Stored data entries

[start]

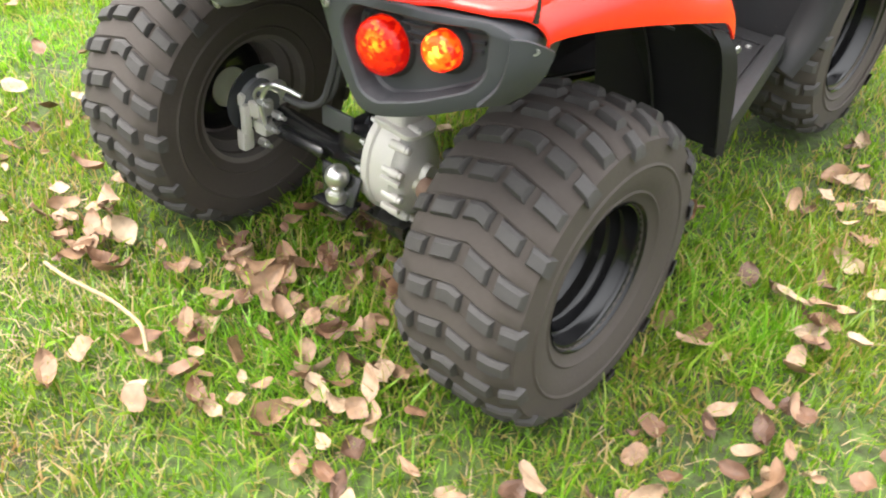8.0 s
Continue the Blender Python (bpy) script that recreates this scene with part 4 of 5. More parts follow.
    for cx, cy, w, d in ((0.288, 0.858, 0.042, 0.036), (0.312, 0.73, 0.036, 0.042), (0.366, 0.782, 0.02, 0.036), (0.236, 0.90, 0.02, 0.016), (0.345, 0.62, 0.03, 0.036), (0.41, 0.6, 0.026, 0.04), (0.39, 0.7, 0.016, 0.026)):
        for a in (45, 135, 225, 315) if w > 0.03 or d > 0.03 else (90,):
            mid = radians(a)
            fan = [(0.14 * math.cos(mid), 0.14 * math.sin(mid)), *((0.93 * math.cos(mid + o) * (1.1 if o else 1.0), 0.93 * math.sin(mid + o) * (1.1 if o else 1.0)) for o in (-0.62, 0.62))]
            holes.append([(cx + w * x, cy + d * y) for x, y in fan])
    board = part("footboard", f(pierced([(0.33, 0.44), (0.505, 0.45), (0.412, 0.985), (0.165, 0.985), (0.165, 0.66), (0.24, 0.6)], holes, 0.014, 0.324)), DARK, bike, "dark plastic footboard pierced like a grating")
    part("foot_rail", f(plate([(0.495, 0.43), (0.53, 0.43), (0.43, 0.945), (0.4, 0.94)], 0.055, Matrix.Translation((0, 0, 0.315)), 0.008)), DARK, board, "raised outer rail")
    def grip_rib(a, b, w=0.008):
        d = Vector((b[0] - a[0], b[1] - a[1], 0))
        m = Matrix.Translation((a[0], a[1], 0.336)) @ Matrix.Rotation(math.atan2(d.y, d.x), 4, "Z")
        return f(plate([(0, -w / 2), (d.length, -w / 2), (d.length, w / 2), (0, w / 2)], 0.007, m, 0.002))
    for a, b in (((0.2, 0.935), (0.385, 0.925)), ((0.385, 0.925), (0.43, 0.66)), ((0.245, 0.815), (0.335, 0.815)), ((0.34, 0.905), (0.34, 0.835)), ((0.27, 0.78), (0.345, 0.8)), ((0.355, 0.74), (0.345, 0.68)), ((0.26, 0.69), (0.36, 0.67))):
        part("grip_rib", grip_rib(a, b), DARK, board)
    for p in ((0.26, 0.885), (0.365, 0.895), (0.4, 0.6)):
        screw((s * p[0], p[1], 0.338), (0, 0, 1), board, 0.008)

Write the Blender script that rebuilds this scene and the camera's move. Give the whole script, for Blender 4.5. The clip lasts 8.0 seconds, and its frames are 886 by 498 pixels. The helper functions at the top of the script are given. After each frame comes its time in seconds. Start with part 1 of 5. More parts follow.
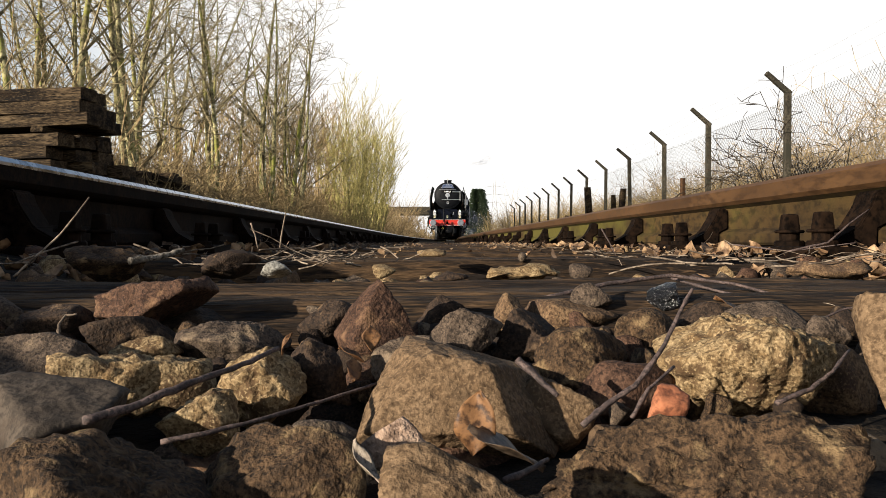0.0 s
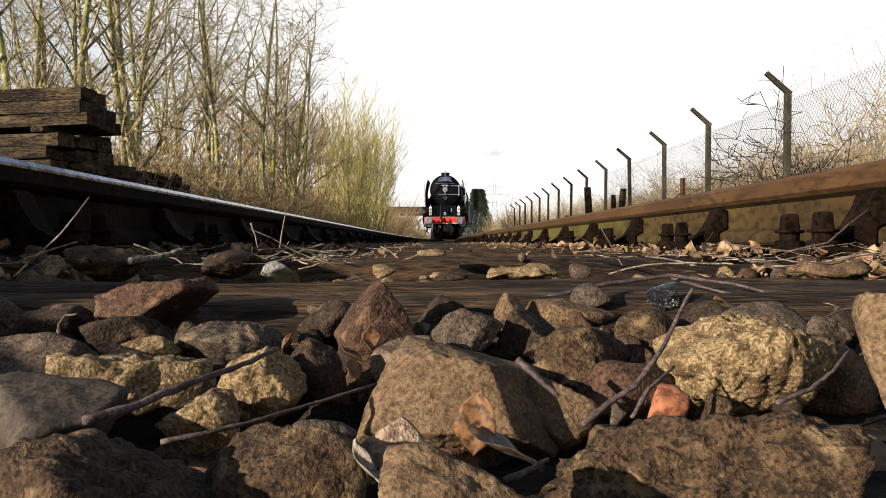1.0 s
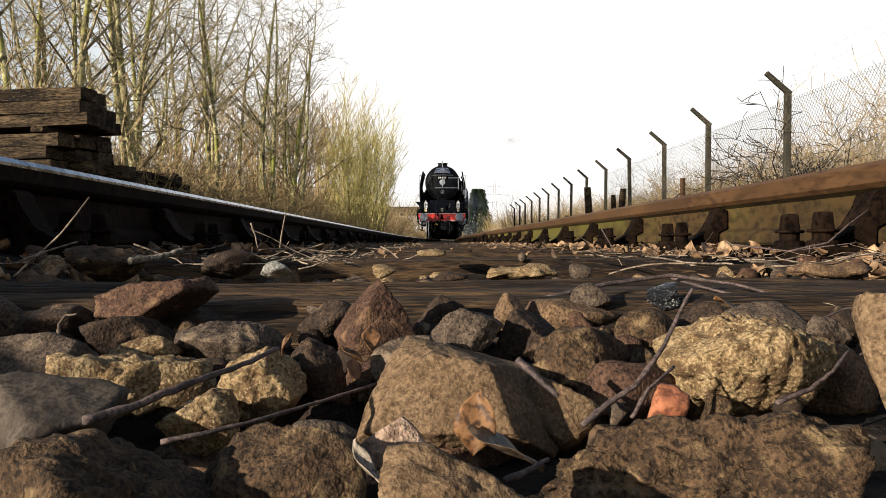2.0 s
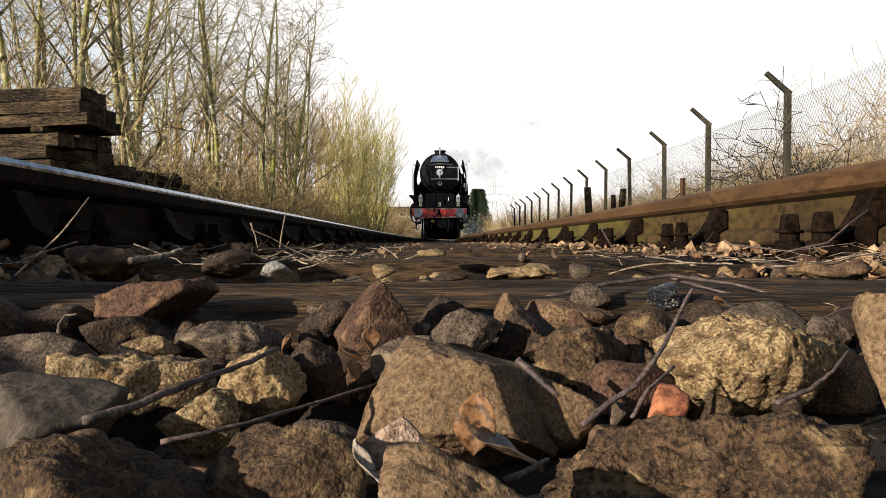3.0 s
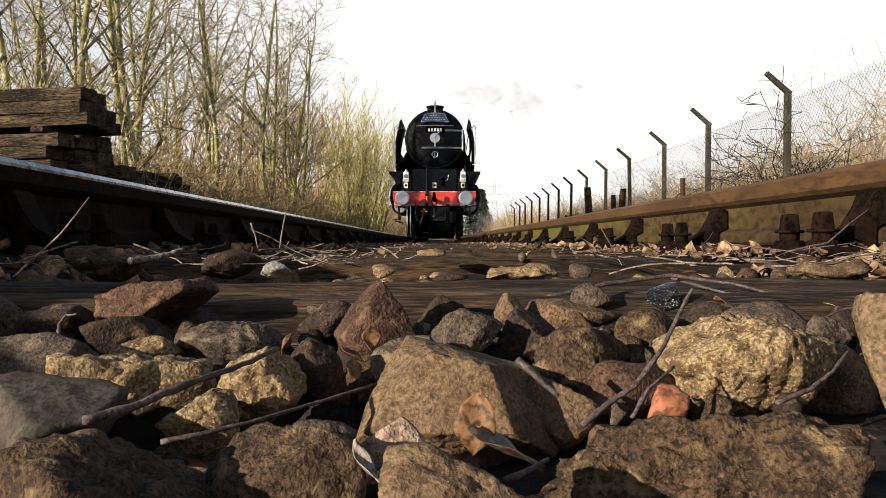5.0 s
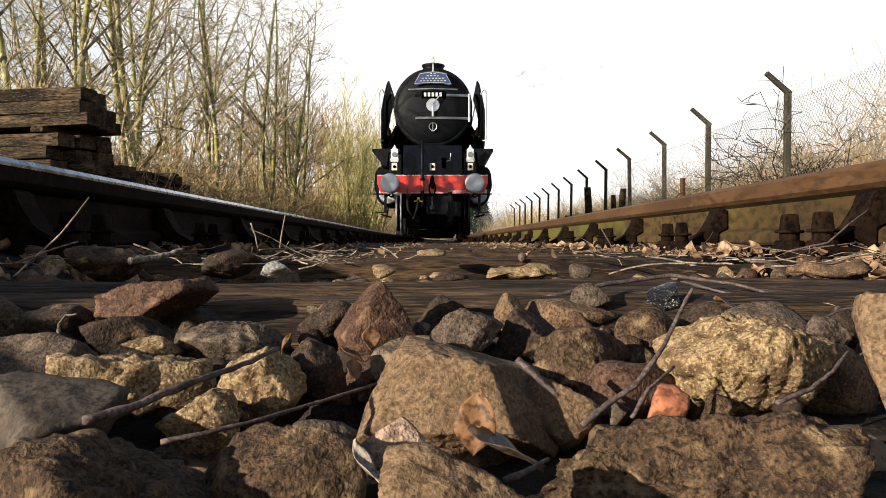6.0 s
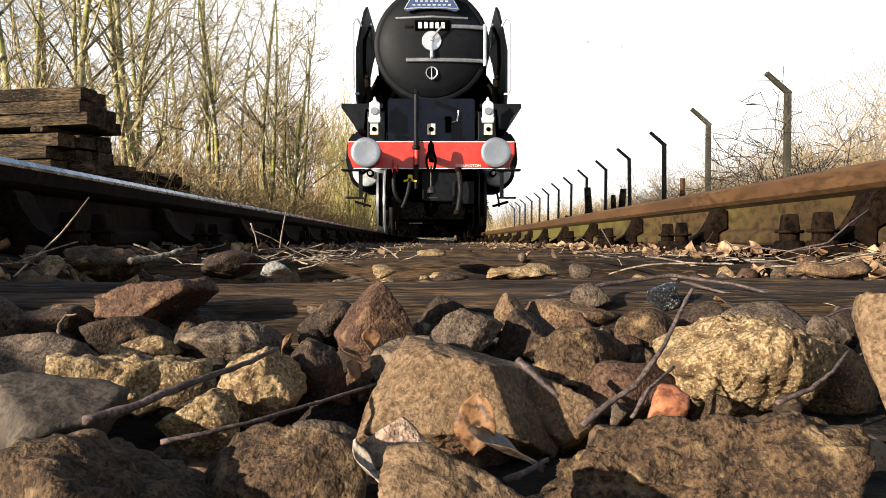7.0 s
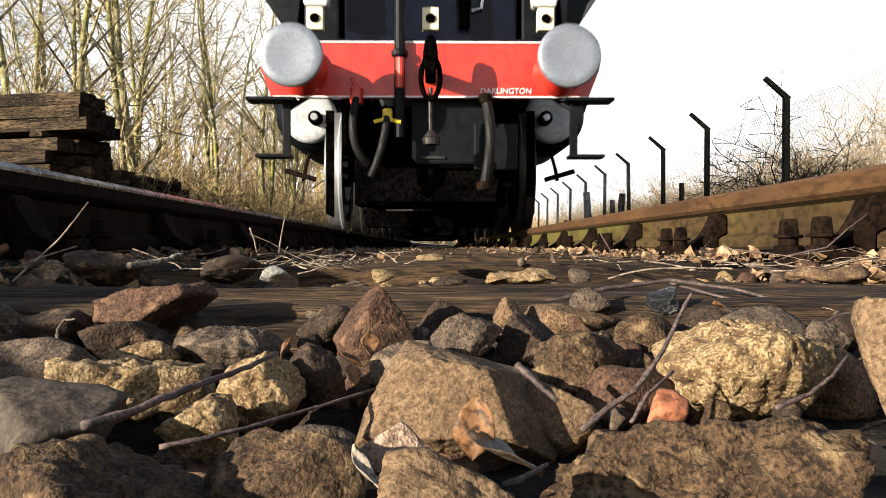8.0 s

[end]

## Stated task
Your task is to set down the records shown above exactly, minus any pictures.

## Exercise answer
8.0 s
Continue the Blender Python (bpy) script that recreates this scene with part 4 of 5. More parts follow.
    for cx, cy, w, d in ((0.288, 0.858, 0.042, 0.036), (0.312, 0.73, 0.036, 0.042), (0.366, 0.782, 0.02, 0.036), (0.236, 0.90, 0.02, 0.016), (0.345, 0.62, 0.03, 0.036), (0.41, 0.6, 0.026, 0.04), (0.39, 0.7, 0.016, 0.026)):
        for a in (45, 135, 225, 315) if w > 0.03 or d > 0.03 else (90,):
            mid = radians(a)
            fan = [(0.14 * math.cos(mid), 0.14 * math.sin(mid)), *((0.93 * math.cos(mid + o) * (1.1 if o else 1.0), 0.93 * math.sin(mid + o) * (1.1 if o else 1.0)) for o in (-0.62, 0.62))]
            holes.append([(cx + w * x, cy + d * y) for x, y in fan])
    board = part("footboard", f(pierced([(0.33, 0.44), (0.505, 0.45), (0.412, 0.985), (0.165, 0.985), (0.165, 0.66), (0.24, 0.6)], holes, 0.014, 0.324)), DARK, bike, "dark plastic footboard pierced like a grating")
    part("foot_rail", f(plate([(0.495, 0.43), (0.53, 0.43), (0.43, 0.945), (0.4, 0.94)], 0.055, Matrix.Translation((0, 0, 0.315)), 0.008)), DARK, board, "raised outer rail")
    def grip_rib(a, b, w=0.008):
        d = Vector((b[0] - a[0], b[1] - a[1], 0))
        m = Matrix.Translation((a[0], a[1], 0.336)) @ Matrix.Rotation(math.atan2(d.y, d.x), 4, "Z")
        return f(plate([(0, -w / 2), (d.length, -w / 2), (d.length, w / 2), (0, w / 2)], 0.007, m, 0.002))
    for a, b in (((0.2, 0.935), (0.385, 0.925)), ((0.385, 0.925), (0.43, 0.66)), ((0.245, 0.815), (0.335, 0.815)), ((0.34, 0.905), (0.34, 0.835)), ((0.27, 0.78), (0.345, 0.8)), ((0.355, 0.74), (0.345, 0.68)), ((0.26, 0.69), (0.36, 0.67))):
        part("grip_rib", grip_rib(a, b), DARK, board)
    for p in ((0.26, 0.885), (0.365, 0.895), (0.4, 0.6)):
        screw((s * p[0], p[1], 0.338), (0, 0, 1), board, 0.008)

Write the Blender script that rebuilds this scene and the camera's move. Give the whole script, for Blender 4.5. The clip lasts 8.0 seconds, and its frames are 886 by 498 pixels. The helper functions at the top of the script are given. After each frame comes its time in seconds. Start with part 1 of 5. More parts follow.
0.0 s
1.0 s
2.0 s
3.0 s
5.0 s
6.0 s
7.0 s
8.0 s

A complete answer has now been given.